Birth has just enough social-historical heft to cover its ass against charges of exploitation - charges that damned such films as Mandingo and Drum on their first release: it does look like an expensive (therefore respectable) studio release, making Fox's financial investment seem like a no-brainer at the time. Yet within that framework, Parker insistently selects the most obvious tactic with which to drive his points home: casting rent-a-hick Jackie Earle Haley and the ever-dissolute Mark Boone Jr. as landed locals, having Turner attacked by a white dog, putting the slo-mo on the lash such that it extends the agonies for an extra second or two, or simply just organising all the characters in such a way that they're entirely subservient to Turner - and thus the actors to Parker, the first-time multihyphenate striving to make an impression within a ruthlessly competitive (and - Moonlight schmoonlight - minority-blind) industry.

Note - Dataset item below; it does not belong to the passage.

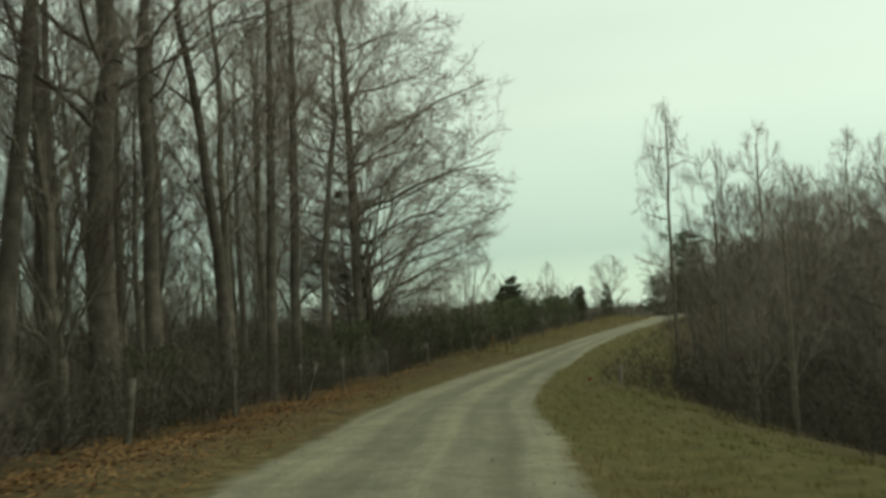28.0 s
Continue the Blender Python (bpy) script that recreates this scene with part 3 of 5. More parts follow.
def along(curve, f):
    """Points and ways on curves (m, n + 1, 3) at fractions f (m)."""
    n = curve.shape[1] - 1
    j = np.minimum((f * n).astype(int), n - 1)
    r = np.arange(len(curve))
    a, b = curve[r, j], curve[r, j + 1]
    return a + (b - a) * (f * n - j)[:, None], unit(b - a)


def pieces(curve, r0, r1):
    """Rows for tubes() along curves that taper from r0 to r1."""
    n = curve.shape[1] - 1
    k = np.linspace(0, 1, n + 1)
    r = r0[:, None] * (1 - k) + r1[:, None] * k
    return np.concatenate([curve[:, :-1], r[:, :-1, None], curve[:, 1:], r[:, 1:, None]], 2).reshape(-1, 8)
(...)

The result can't help but have some impact - as Griffith's film, "history written with lightning" etc., did way back when - and particularly so among viewers desperate to see a greater number of black stories up on screen. Yet there are surely more artful and sensitive ways of telling these stories: even as Hacksaw Ridge muscles its director and prime mover back onto the fringes of awards consideration - and Hollywood redemption - we might ponder the wisdom of Parker adopting "Mad" Mel Gibson as a career role model.
The Birth of a Nation is available on DVD and Blu-Ray through 20th Century Fox from Monday.